Sales of European and United States fries to the Malaysian market dropped at the beginning of 2019 as prices rose on average by nearly 10%. Shortages of supplies for European processors saw the involvement of the Dutch, Belgian, German and Danish suppliers drop back. Over the course of the year they have been able to make significant inroads in what had traditionally been a strong market for the United States.

Year-to-date, US imports are down 7% while the market has grown by 10.7%. This has allowed the Dutch to increase their share by 2 500 tonnes and the Belgians by 4 500 tonnes, although the Dutch remain the second largest player in the market place. Denmark and Germany have also increased their commitment, with both countries now importing over 1 000 tonnes of processed product over the course of the year.

The shortages of supplies in Europe has meant higher prices with rises of 12-34% for product from European importers.

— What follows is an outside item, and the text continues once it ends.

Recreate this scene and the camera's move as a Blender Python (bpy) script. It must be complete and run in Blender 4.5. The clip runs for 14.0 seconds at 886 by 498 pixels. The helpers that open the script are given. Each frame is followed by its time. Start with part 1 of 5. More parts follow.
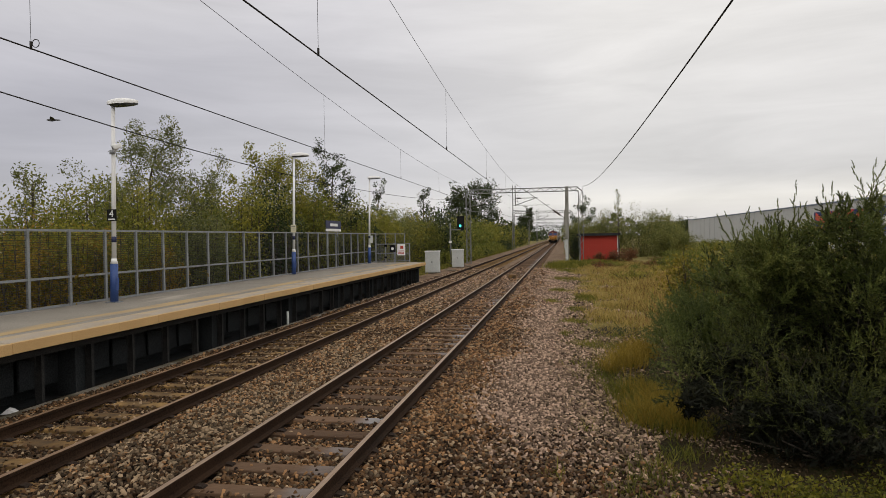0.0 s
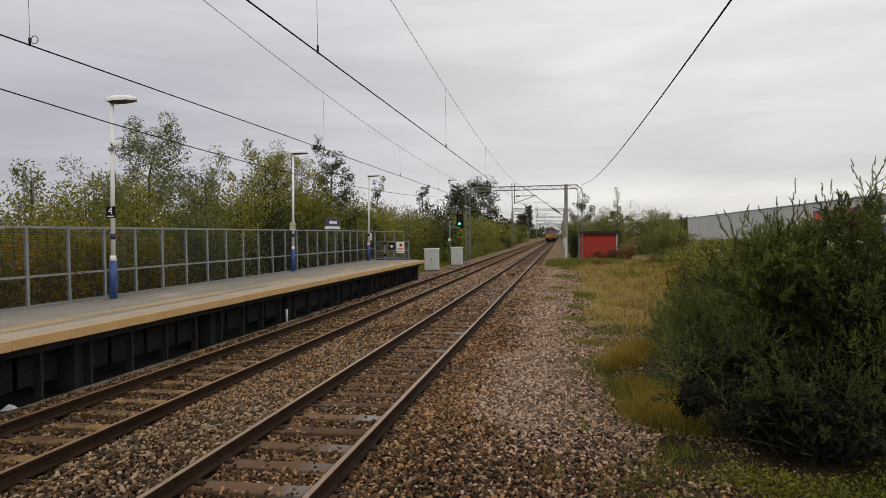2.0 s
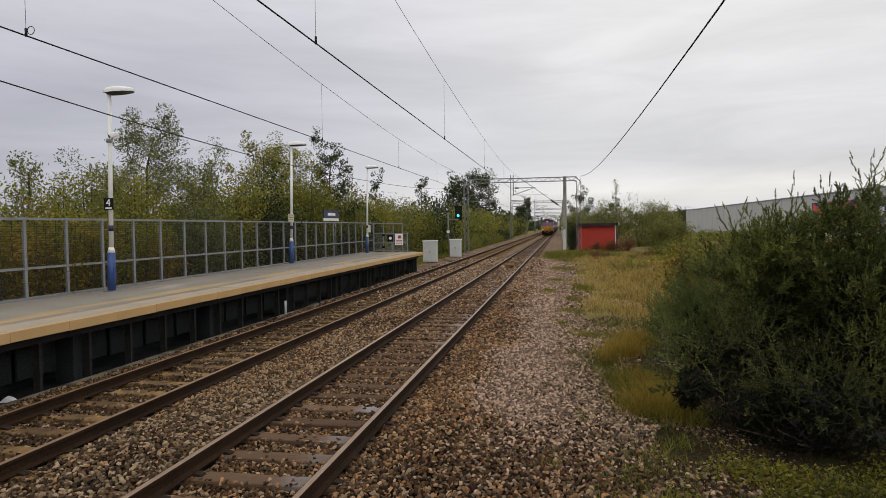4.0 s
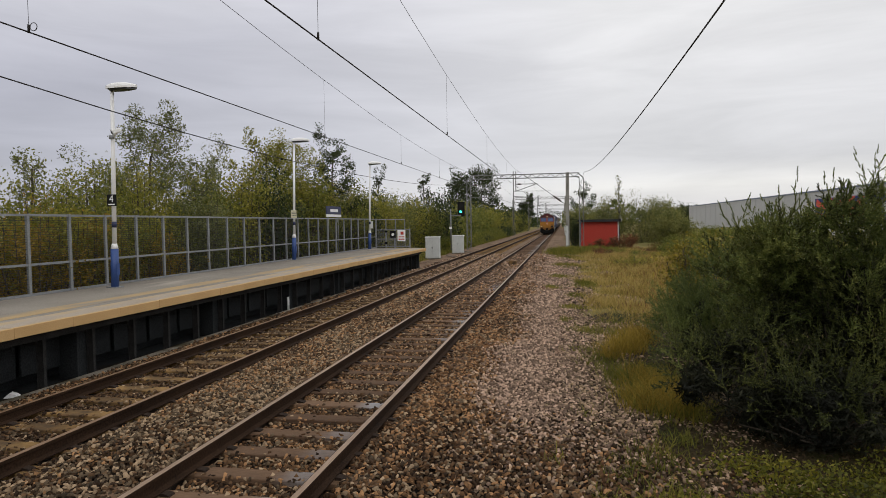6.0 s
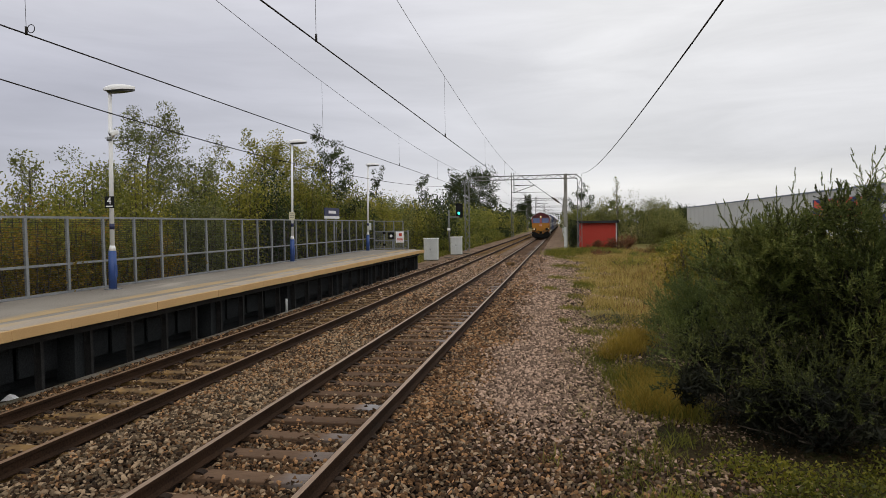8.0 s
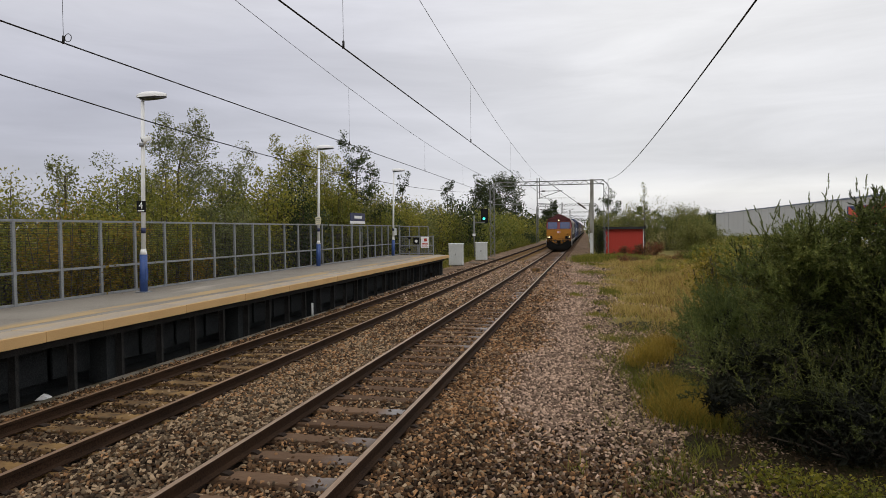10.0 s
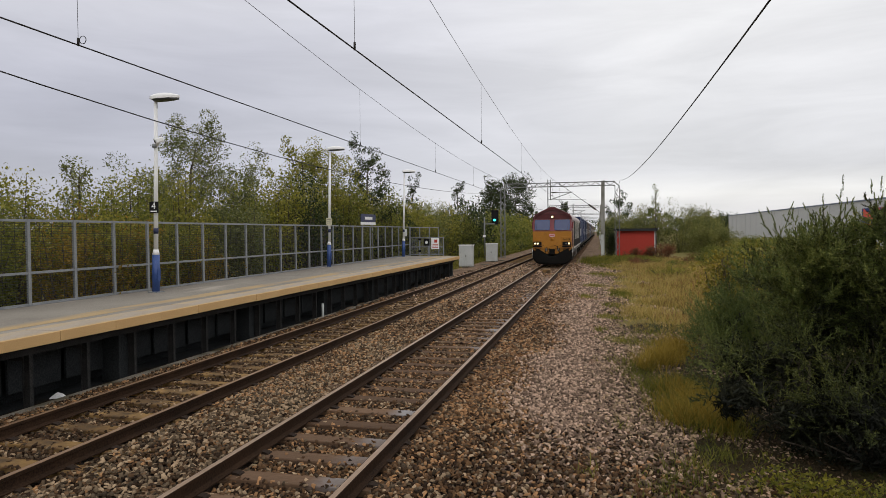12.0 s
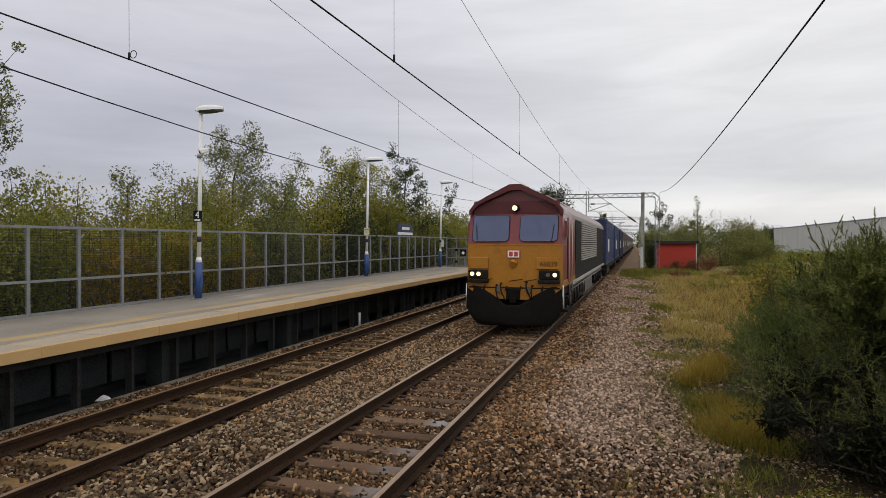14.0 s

The Dutch are now importing at Ringgit 4 538/tonne (US$1 116/t; €986/t) and Belgians Ringgit 4 173 (US$1 026/t; €907/t). The price of US fries has also risen, but by only 5% and they continue to enjoy a slight premium at Ringitt 5 534/tonnes (US$1 361/t; €1 203/t). All this has created an opportunity for a new entrant with a geographic advantage to come to the market: New Zealand. The Kiwis imported 155 tonnes in January, which puts their imports over the 1 000 tonnes mark for the year. And the price, at Ringgit 4 026 (US$990/t; €875/t) undercuts rest of the players- even the Belgians.